Orbetello, Monte Argentario, and Grosseto

Orbetello was an ancient Etruscan then Roman settlement, has a rich medieval history, and is today a vibrant and lively town with many restaurants, bars, cafés and shops. It is built on a narrow peninsula in the middle of Orbetello Lagoon, and is connected to the promotory of Monte Argentario by bridge and beach. Monte Argentario and its two ports, the lovely towns of Porto Ercole and Porto Santo Stefano, features striking coastlines and winding roads through the forest up to and around the mountain summit. Grosseto is the largest town and the regional capital of Maremma. The historic center has many beautiful medieval and renaissance era churches, abbeys and convents, and a number of palaces, monuments, and public squares.

North to Siena

The beautiful village of Bagno Vignoni is in the Val d’Orcia valley on the road north to Siena, and is famous for its subterranean thermal springs and spa and its large 16th Century public bath in the main square. Siena itself is rightly famous, a UNESCO World Heritage Site, and renowned for its extraordinary Gothic cathedral, medieval center, museums, art, and the ‘palio’ horse race held twice a year held in the Piazzo del Campo.

East to Saturnia and Bolsena

On the road east to Lago di Bolsena are the beautiful ancient towns of Pitigliano and Sorano, both rich in Etruscan, Roman and medieval history. Take your towels and bathing costumes to Terme di Saturnia, the famous public spa and shallow hot water springs near the town of Saturnia.
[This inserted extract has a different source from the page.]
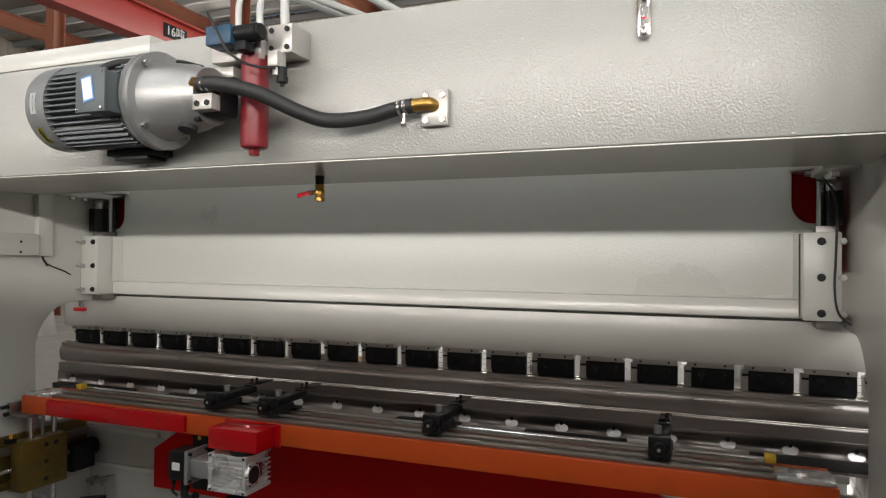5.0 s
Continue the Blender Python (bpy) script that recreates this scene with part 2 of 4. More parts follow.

The town is quiet and lovely, and the springs are clean and free, and feature shallow waterfalls, rock pools, and mud baths. Bolsena itself is a gorgeous medieval village overlooking Lago di Bolsena from the north, and like the town of Capodimonte in the south features a beautiful esplanade and beach on the lake shore with bars, restaurants and gelaterias.

Up the coast

On the coast north of Orbetello is the small port town of Talamone, which is perched on a promontory on the southern tip of the Maremma nature reserve. The rocky coastline has many lovely small inlets and coves for swimming. Further north is Castiglione della Pescaia, which features a beautiful medieval hilltop fortress, the nearby nature reserve of Diaccia Botrona, and the Etruscan ruins of Vetulonia. 

South to Rome

The medieval walled towns of Tarquinia and Tuscania are well worth visiting, as is the ancient Etruscan ruins and subterranean tombs of Vulci, though many of its frescos and treasures are now in museums in Rome and elsewhere. The busy port town of Civitavecchia is a lively and modern commercial center, though the Etruscan and Roman ruins and the massive Forte Michelangelo are interesting.

National parks and forests

Further inland, north of Bolsena, is the mountain region and national park of Monte Amiata, featuring a rich forest and woodland area, the volcano of Amiata itself, and a number of beautiful villages in the surrounding area, such as Castel del Piano, Bagnore, Santa Fiora, and Abbadia San Salvatore. Just north of Orbetello is the Maremma Regional Park, which features pine woods, marshlands, ancient olive groves, and pristine beaches. There are numerous walking and trekking routes, and bicycles for hire in the nearby town of Alberese.

For children

There is a water park for children in Follonica north of Grosseto on the coast called Acqua Village Follonica, sailing boat hire and lessons at the Marina on the Lagoon of Orbetello, horseback riding at a number of facilities and clubs along the road north or Orbetello, and kitesurfing on the beach at Chiarone. There is quad and bike rental in Feniglia at the southern entrance to the nature reserve that runs all the way along the beach to Monte Argentario, and many, many other activities and things for children to see and do throughout the region, not to mention fabulous icecream. Everywhere.